Task instructions: Nothing should be output except the lines from the one containing "scene.render.fps = FPS" through the one containing "pose from metres", both ends included, each repeated exactly.

Dataset section:
::::

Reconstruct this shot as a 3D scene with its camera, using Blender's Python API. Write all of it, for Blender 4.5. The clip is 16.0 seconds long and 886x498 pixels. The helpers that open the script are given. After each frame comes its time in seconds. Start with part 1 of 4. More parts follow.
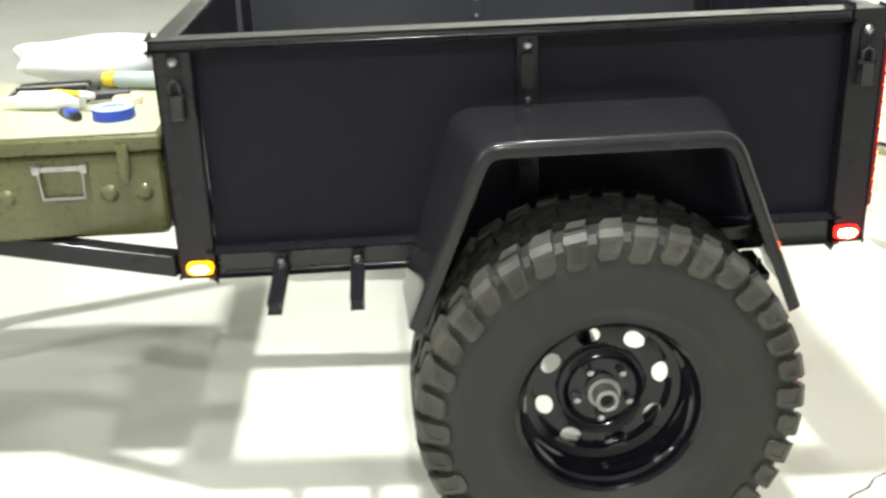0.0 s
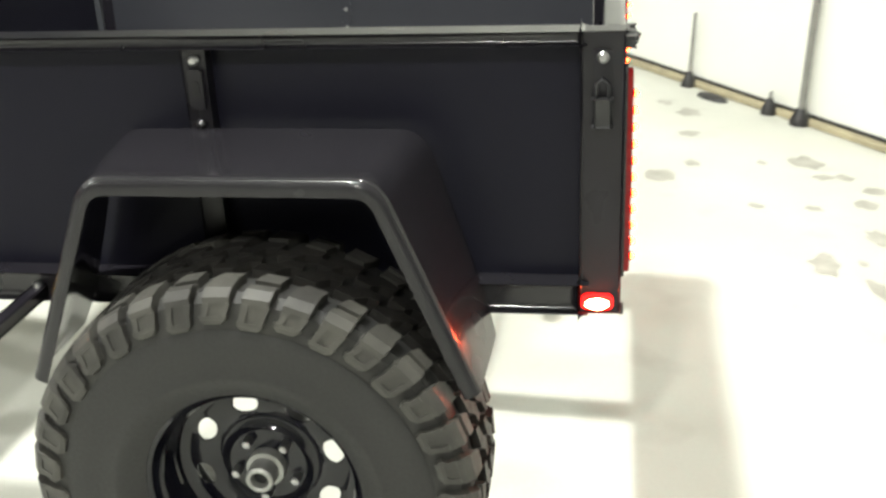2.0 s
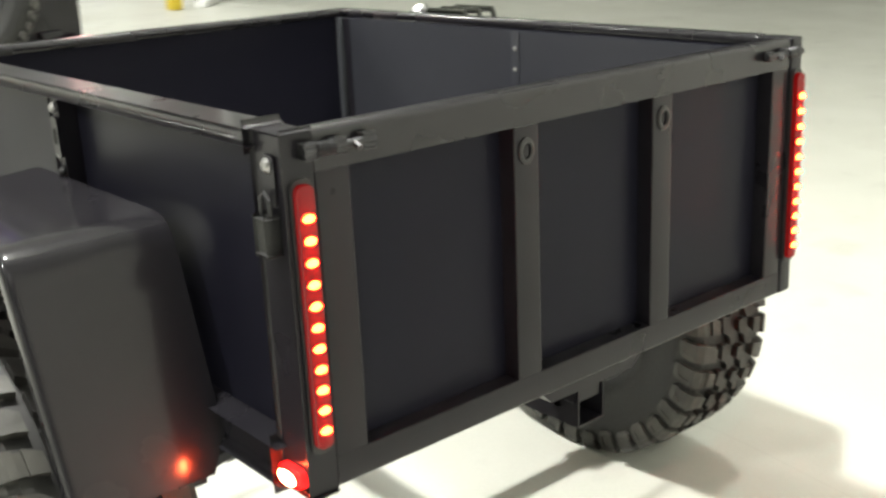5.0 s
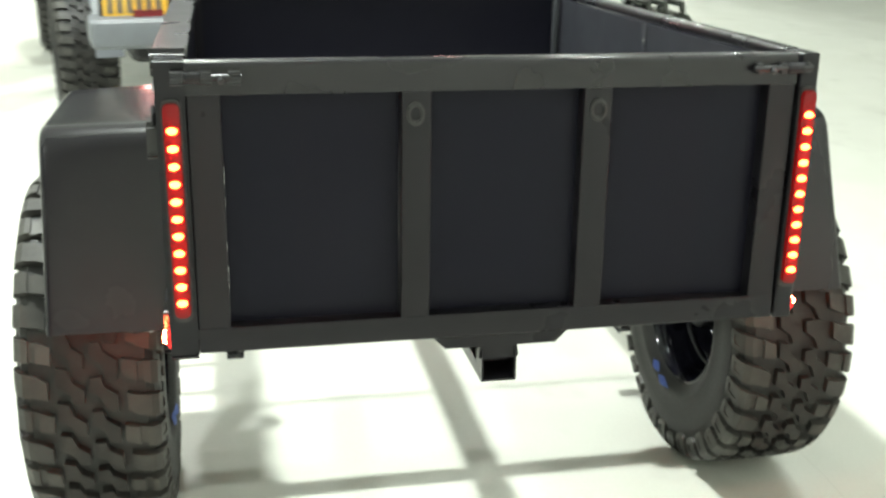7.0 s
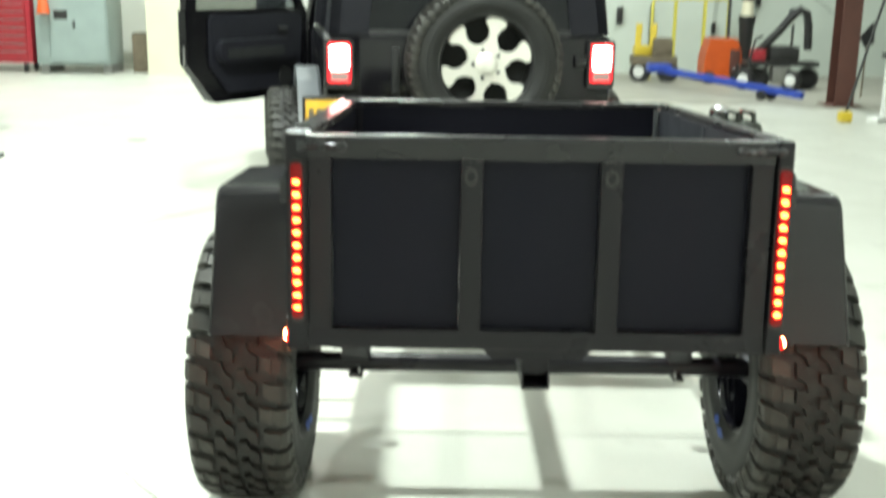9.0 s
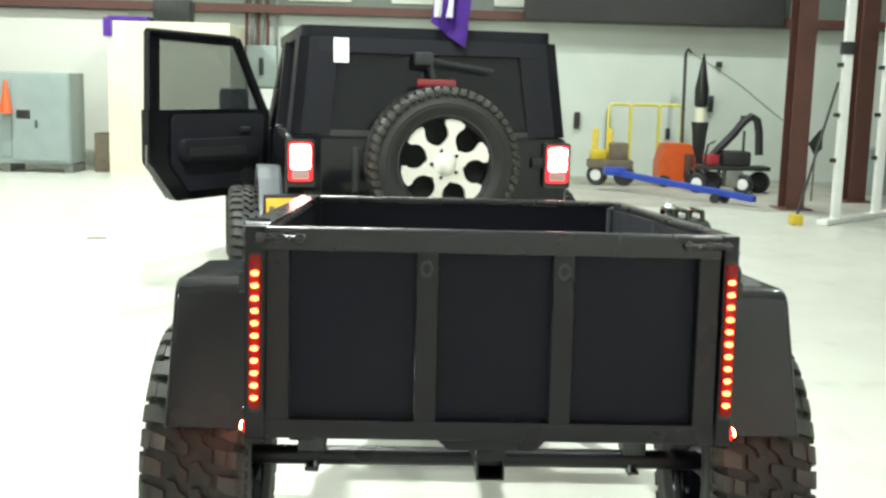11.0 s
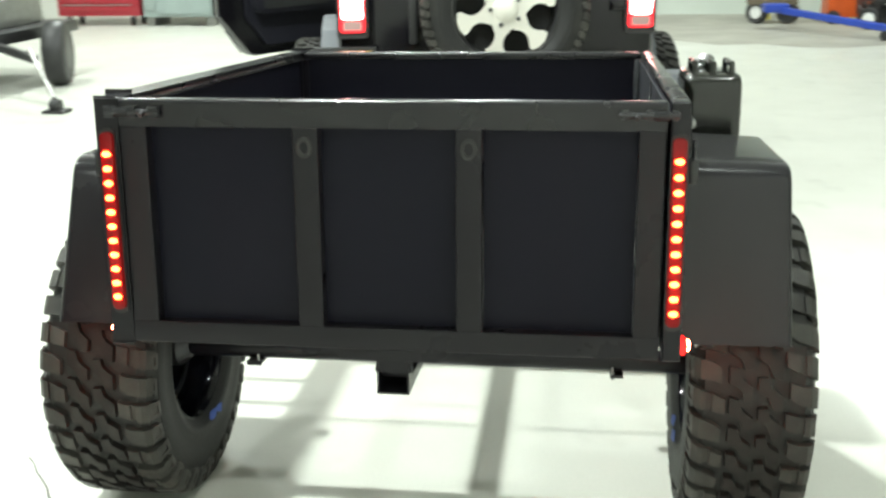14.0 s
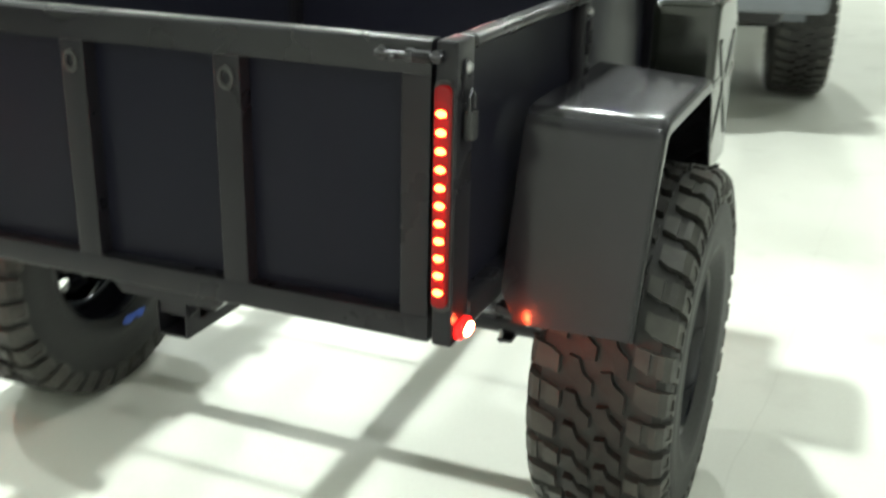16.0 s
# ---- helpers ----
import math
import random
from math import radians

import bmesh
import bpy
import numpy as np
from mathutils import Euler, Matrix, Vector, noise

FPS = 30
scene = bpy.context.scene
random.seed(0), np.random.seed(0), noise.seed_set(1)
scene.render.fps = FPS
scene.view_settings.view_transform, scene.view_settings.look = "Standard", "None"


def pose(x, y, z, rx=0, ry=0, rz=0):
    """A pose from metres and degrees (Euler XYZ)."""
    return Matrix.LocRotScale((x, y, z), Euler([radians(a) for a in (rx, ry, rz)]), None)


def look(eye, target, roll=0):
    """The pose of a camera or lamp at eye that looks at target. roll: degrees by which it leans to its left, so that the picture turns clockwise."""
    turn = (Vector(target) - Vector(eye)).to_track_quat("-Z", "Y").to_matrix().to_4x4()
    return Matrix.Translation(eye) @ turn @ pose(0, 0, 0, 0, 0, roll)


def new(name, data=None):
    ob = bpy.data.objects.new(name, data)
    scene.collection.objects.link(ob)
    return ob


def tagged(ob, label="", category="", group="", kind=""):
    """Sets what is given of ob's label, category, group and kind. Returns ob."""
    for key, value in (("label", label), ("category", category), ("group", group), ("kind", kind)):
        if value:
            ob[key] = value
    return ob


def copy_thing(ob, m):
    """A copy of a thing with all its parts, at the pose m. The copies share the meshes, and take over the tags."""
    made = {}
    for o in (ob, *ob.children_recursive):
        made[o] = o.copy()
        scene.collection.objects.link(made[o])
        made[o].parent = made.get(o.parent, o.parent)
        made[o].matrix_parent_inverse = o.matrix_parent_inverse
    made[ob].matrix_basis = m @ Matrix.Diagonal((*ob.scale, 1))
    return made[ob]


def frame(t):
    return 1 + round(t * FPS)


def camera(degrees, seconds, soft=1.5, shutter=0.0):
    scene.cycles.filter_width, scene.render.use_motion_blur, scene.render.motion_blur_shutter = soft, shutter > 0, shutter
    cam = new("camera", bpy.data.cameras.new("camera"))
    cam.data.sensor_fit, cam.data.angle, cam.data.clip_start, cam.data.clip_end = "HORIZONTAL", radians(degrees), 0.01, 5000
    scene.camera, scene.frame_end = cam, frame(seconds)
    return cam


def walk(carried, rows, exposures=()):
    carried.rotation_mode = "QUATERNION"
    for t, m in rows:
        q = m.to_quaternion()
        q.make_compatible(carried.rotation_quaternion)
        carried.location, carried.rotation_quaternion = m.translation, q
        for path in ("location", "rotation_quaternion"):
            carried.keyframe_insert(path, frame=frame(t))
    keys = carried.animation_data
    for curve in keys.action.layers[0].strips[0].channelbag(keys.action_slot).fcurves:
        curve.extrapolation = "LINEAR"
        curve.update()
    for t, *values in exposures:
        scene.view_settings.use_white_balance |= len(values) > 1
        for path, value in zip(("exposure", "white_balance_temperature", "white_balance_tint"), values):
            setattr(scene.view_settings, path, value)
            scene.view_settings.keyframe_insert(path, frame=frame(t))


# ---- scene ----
# ---- the camera's path ----
LENS = 44.5
cam = camera(LENS, 16.0, soft=2.6, shutter=0.6)
PATH = [
    (0, (-2.891, 1.173, 1.549), (-1.032, 1.039, 0.822), 1.06),
    (0.5, (-2.787, 0.934, 1.541), (-0.933, 0.890, 0.792), 2.03),
    (1, (-2.680, 0.641, 1.538), (-0.825, 0.646, 0.790), -1.99),
    (1.5, (-2.612, 0.397, 1.554), (-0.760, 0.472, 0.804), 2.71),
    (2, (-2.472, 0.105, 1.588), (-0.654, 0.367, 0.798), 0.59),
    (2.5, (-2.317, -0.075, 1.571), (-0.577, 0.434, 0.725), 0.54),
    (3, (-2.197, -0.353, 1.573), (-0.570, 0.481, 0.764), 2.02),
    (3.5, (-2.024, -0.606, 1.576), (-0.442, 0.314, 0.771), 0.44),
    (4, (-1.797, -0.798, 1.571), (-0.233, 0.182, 0.800), 1.54),
    (4.2, (-1.707, -0.851, 1.555), (-0.179, 0.214, 0.827), 1.16),
    (6.3, (-0.806, -1.631, 1.530), (-0.145, 0.119, 0.822), 0.28),
    (6.5, (-0.733, -1.698, 1.556), (-0.126, 0.077, 0.861), 0.88),
    (7, (-0.507, -1.798, 1.560), (-0.117, 0.034, 0.858), 1.48),
    (7.5, (-0.277, -1.984, 1.550), (-0.061, -0.099, 0.916), 3.4),
    (8, (-0.124, -2.240, 1.567), (0.026, -0.349, 0.928), 2.0),
    (8.5, (-0.178, -2.403, 1.565), (-0.190, -0.481, 1.009), 0.32),
    (9, (-0.227, -2.525, 1.572), (-0.232, -0.585, 1.088), 0.90),
    (9.2, (-0.302, -2.546, 1.539), (-0.235, -0.587, 1.145), 2.31),
    (11.3, (-0.199, -2.583, 1.560), (-0.137, -0.606, 1.261), 1.1),
    (11.5, (-0.190, -2.574, 1.556), (-0.125, -0.607, 1.198), 0.5),
    (12, (-0.150, -2.534, 1.546), (-0.078, -0.598, 1.049), -0.8),
    (12.5, (-0.029, -2.470, 1.552), (-0.013, -0.541, 1.025), 0.0),
    (13, (0.084, -2.347, 1.537), (0.054, -0.430, 0.967), -0.9),
    (13.5, (0.227, -2.189, 1.540), (0.123, -0.278, 0.962), -0.2),
    (14, (0.417, -2.075, 1.548), (0.151, -0.179, 0.970), -0.9),
    (14.5, (0.667, -1.952, 1.544), (0.266, -0.096, 0.916), 0.1),
    (15, (0.805, -1.781, 1.555), (0.444, 0.051, 0.840), -0.9),
    (15.5, (1.000, -1.613, 1.526), (0.520, 0.203, 0.838), -1.4),
    (16, (1.249, -1.515, 1.570), (0.533, 0.183, 0.792), 0.0),
]
EXPOSURES = [(0.0, 0.02, 6500, 12.0), (1.0, -0.05, 6450, 12.0), (2.0, 0.03, 6600, 12.0), (2.5, 0.06, 6450, 12.0), (3.0, 0.48, 6650, 13.5), (4.0, 0.27, 6750, 14.0), (6.5, 0.05, 6400, 8.0), (7.5, 0.14, 6350, 3.0), (8.0, 0.05, 6350, 2.0), (9.2, -0.08, 6300, 1.0), (11.5, -0.10, 6300, 4.0), (16.0, -0.10, 6250, 4.5)]
walk(cam, [(t, look(eye, target, roll)) for t, eye, target, roll in PATH], EXPOSURES)

# ---- world and lamps ----
world = bpy.data.worlds.new("world")
scene.world = world
world.use_nodes = True
world.node_tree.nodes["Background"].inputs[0].default_value = (0.6, 0.65, 0.7, 1)
world.node_tree.nodes["Background"].inputs[1].default_value = 0.05
LAMP_POWER = 410.0
LAMP_HEIGHT = 5.6
# where each lamp hangs, unseen overhead, and its share of the power, tuned for brightness
# the first and third follow cast shadows; the others are added fill
LAMP_PLACES = [(-1.12, 1.47, 1.2), (-6.2, 1.13, 0.88), (1.7, 0.4, 0.19), (-0.8, 7.2, 0.55), (-6.2, 7.2, 0.6), (4.6, 7.2, 0.22), (-0.8, 12.6, 0.6), (-6.2, 12.6, 0.95), (4.6, 13.4, 0.52), (-5.6, -4.2, 0.20)]
LAMP_COLOUR = (0.97, 1.0, 0.935)


# ---- materials ----
def nodes_of(name):
    m = bpy.data.materials.new(name)
    m.use_nodes = True
    return m, m.node_tree.nodes, m.node_tree.links, m.node_tree.nodes["Principled BSDF"]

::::

Solution to this problem:
scene.render.fps = FPS
scene.view_settings.view_transform, scene.view_settings.look = "Standard", "None"


def pose(x, y, z, rx=0, ry=0, rz=0):
    """A pose from metres and degrees (Euler XYZ)."""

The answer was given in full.